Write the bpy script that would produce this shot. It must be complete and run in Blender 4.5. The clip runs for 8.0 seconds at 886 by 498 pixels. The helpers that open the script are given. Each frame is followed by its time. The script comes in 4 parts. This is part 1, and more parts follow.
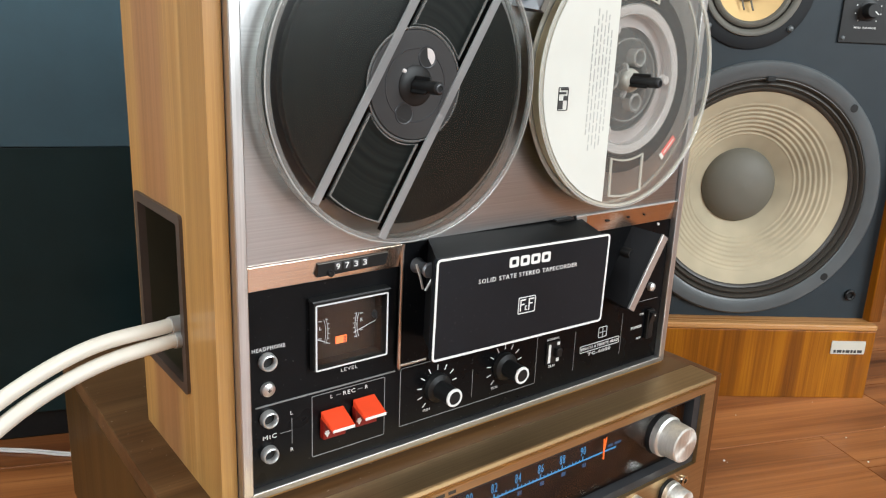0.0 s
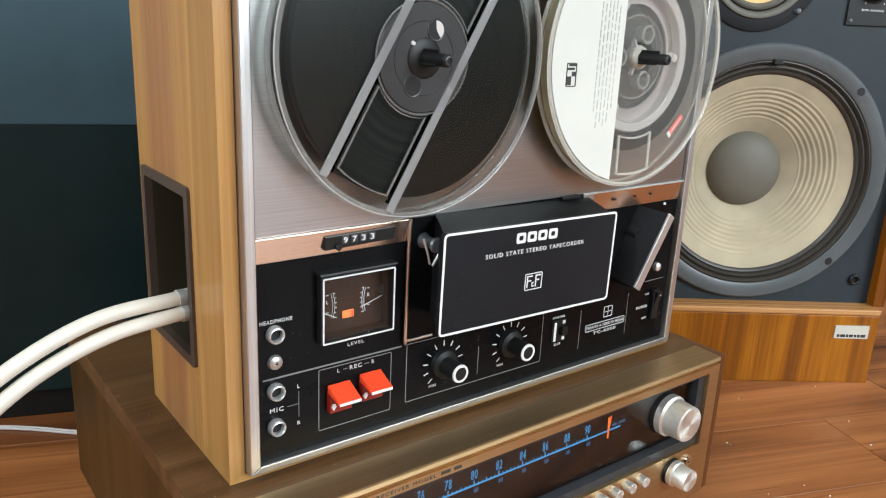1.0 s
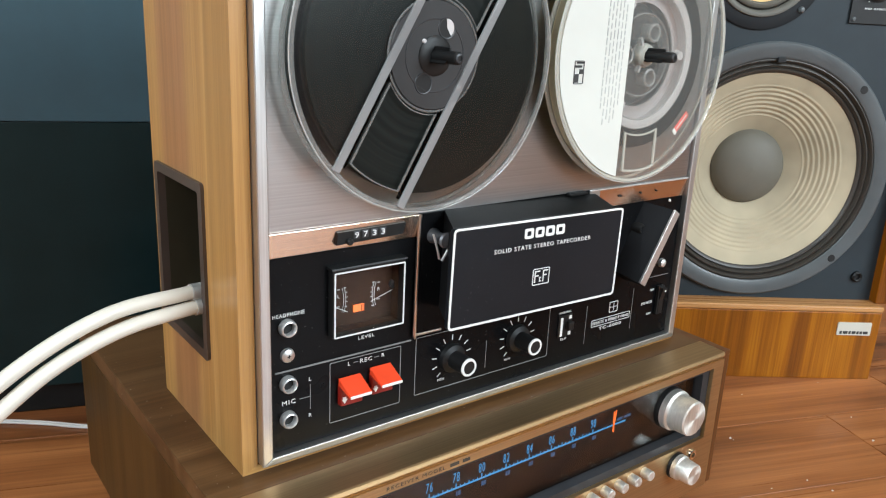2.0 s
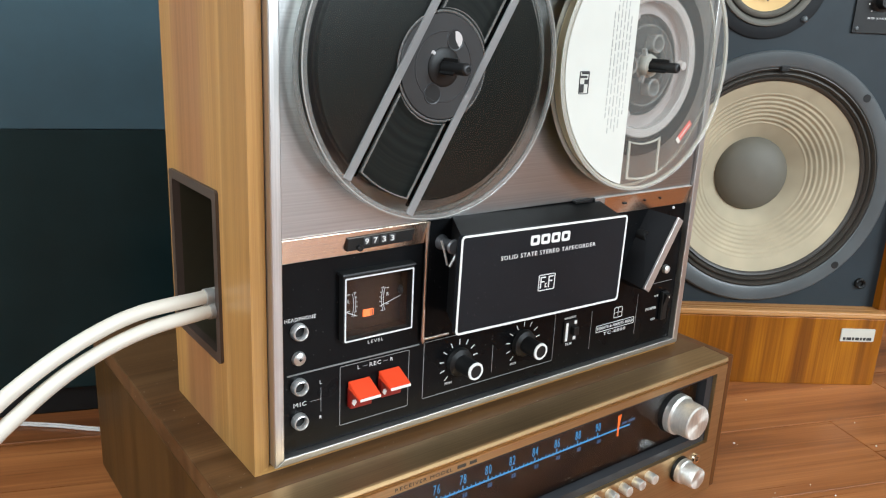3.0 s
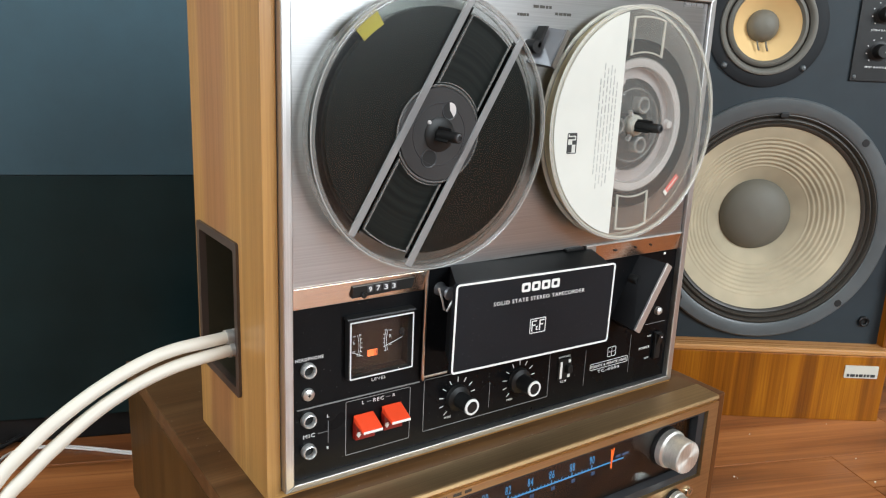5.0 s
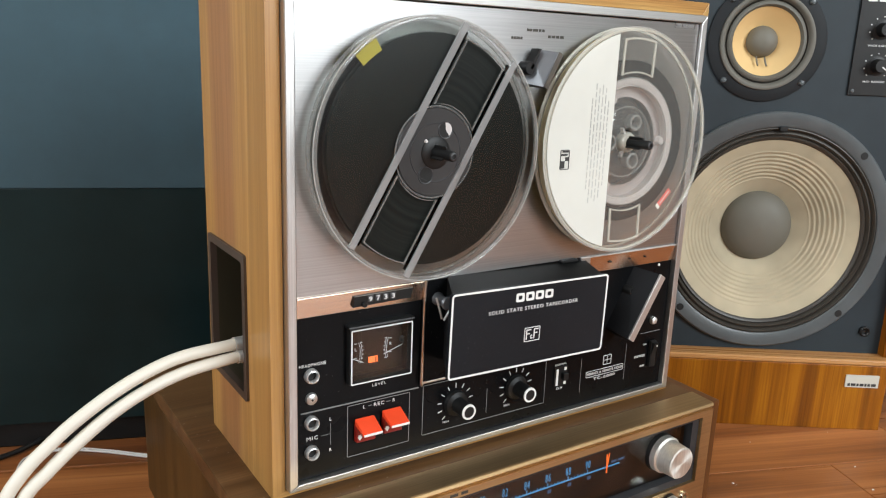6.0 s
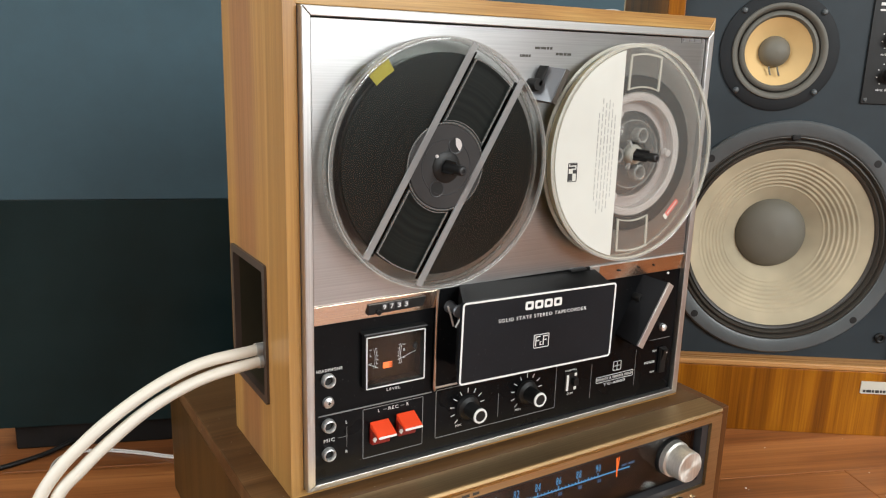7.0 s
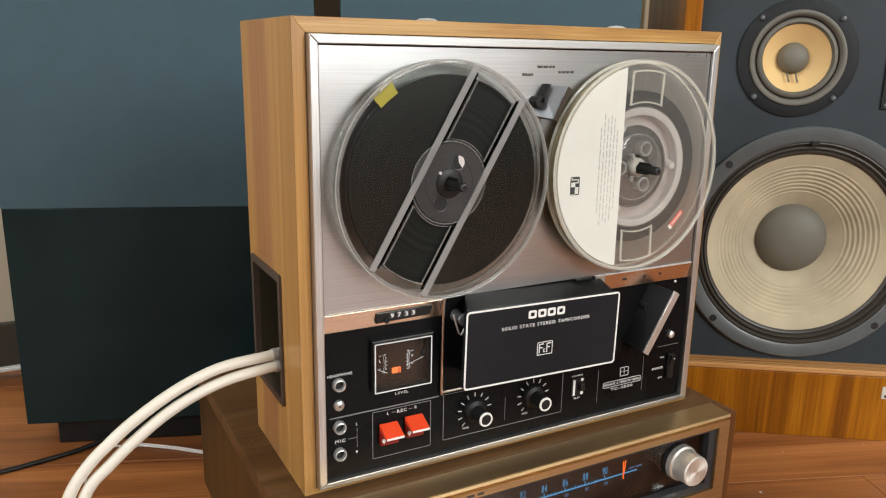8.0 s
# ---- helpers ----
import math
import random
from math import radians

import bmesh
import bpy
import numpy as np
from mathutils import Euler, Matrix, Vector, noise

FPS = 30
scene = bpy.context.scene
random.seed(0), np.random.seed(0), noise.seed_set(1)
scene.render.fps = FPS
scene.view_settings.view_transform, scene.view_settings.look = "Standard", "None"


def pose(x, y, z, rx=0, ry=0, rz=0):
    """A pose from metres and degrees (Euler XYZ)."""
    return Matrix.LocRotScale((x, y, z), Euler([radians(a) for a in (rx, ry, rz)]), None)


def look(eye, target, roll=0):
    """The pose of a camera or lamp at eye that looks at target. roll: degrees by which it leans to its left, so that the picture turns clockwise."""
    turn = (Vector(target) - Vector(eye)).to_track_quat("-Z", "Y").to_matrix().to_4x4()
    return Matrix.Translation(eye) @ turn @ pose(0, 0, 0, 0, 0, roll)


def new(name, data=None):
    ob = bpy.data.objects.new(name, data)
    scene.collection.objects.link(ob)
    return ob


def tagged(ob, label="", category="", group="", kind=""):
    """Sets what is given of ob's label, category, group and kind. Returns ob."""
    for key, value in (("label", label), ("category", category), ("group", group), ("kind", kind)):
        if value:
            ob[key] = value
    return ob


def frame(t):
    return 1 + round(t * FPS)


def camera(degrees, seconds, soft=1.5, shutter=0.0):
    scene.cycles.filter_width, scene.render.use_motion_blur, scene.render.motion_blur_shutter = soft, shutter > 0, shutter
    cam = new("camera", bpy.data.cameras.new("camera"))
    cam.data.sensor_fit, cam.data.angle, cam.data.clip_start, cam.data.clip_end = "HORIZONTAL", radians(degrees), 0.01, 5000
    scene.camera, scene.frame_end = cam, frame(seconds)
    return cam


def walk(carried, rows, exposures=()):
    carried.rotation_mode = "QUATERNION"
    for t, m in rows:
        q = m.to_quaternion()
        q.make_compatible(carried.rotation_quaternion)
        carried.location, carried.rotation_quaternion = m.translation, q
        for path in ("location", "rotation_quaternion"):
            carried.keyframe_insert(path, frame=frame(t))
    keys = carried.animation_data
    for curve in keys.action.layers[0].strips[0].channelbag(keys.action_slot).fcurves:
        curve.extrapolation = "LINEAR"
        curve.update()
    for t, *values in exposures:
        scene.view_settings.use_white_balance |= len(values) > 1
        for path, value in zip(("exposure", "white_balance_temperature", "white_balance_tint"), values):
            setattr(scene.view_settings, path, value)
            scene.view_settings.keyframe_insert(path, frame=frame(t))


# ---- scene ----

* * *

• TASK PROMPT: Every line above should be returned exactly; the pictures stay out.

• EXERCISE OUTPUT:
Write the bpy script that would produce this shot. It must be complete and run in Blender 4.5. The clip runs for 8.0 seconds at 886 by 498 pixels. The helpers that open the script are given. Each frame is followed by its time. The script comes in 4 parts. This is part 1, and more parts follow.
0.0 s
1.0 s
2.0 s
3.0 s
5.0 s
6.0 s
7.0 s
8.0 s
# ---- helpers ----
import math
import random
from math import radians

import bmesh
import bpy
import numpy as np
from mathutils import Euler, Matrix, Vector, noise

FPS = 30
scene = bpy.context.scene
random.seed(0), np.random.seed(0), noise.seed_set(1)
scene.render.fps = FPS
scene.view_settings.view_transform, scene.view_settings.look = "Standard", "None"


def pose(x, y, z, rx=0, ry=0, rz=0):
    """A pose from metres and degrees (Euler XYZ)."""
    return Matrix.LocRotScale((x, y, z), Euler([radians(a) for a in (rx, ry, rz)]), None)


def look(eye, target, roll=0):
    """The pose of a camera or lamp at eye that looks at target. roll: degrees by which it leans to its left, so that the picture turns clockwise."""
    turn = (Vector(target) - Vector(eye)).to_track_quat("-Z", "Y").to_matrix().to_4x4()
    return Matrix.Translation(eye) @ turn @ pose(0, 0, 0, 0, 0, roll)


def new(name, data=None):
    ob = bpy.data.objects.new(name, data)
    scene.collection.objects.link(ob)
    return ob


def tagged(ob, label="", category="", group="", kind=""):
    """Sets what is given of ob's label, category, group and kind. Returns ob."""
    for key, value in (("label", label), ("category", category), ("group", group), ("kind", kind)):
        if value:
            ob[key] = value
    return ob


def frame(t):
    return 1 + round(t * FPS)


def camera(degrees, seconds, soft=1.5, shutter=0.0):
    scene.cycles.filter_width, scene.render.use_motion_blur, scene.render.motion_blur_shutter = soft, shutter > 0, shutter
    cam = new("camera", bpy.data.cameras.new("camera"))
    cam.data.sensor_fit, cam.data.angle, cam.data.clip_start, cam.data.clip_end = "HORIZONTAL", radians(degrees), 0.01, 5000
    scene.camera, scene.frame_end = cam, frame(seconds)
    return cam


def walk(carried, rows, exposures=()):
    carried.rotation_mode = "QUATERNION"
    for t, m in rows:
        q = m.to_quaternion()
        q.make_compatible(carried.rotation_quaternion)
        carried.location, carried.rotation_quaternion = m.translation, q
        for path in ("location", "rotation_quaternion"):
            carried.keyframe_insert(path, frame=frame(t))
    keys = carried.animation_data
    for curve in keys.action.layers[0].strips[0].channelbag(keys.action_slot).fcurves:
        curve.extrapolation = "LINEAR"
        curve.update()
    for t, *values in exposures:
        scene.view_settings.use_white_balance |= len(values) > 1
        for path, value in zip(("exposure", "white_balance_temperature", "white_balance_tint"), values):
            setattr(scene.view_settings, path, value)
            scene.view_settings.keyframe_insert(path, frame=frame(t))


# ---- scene ----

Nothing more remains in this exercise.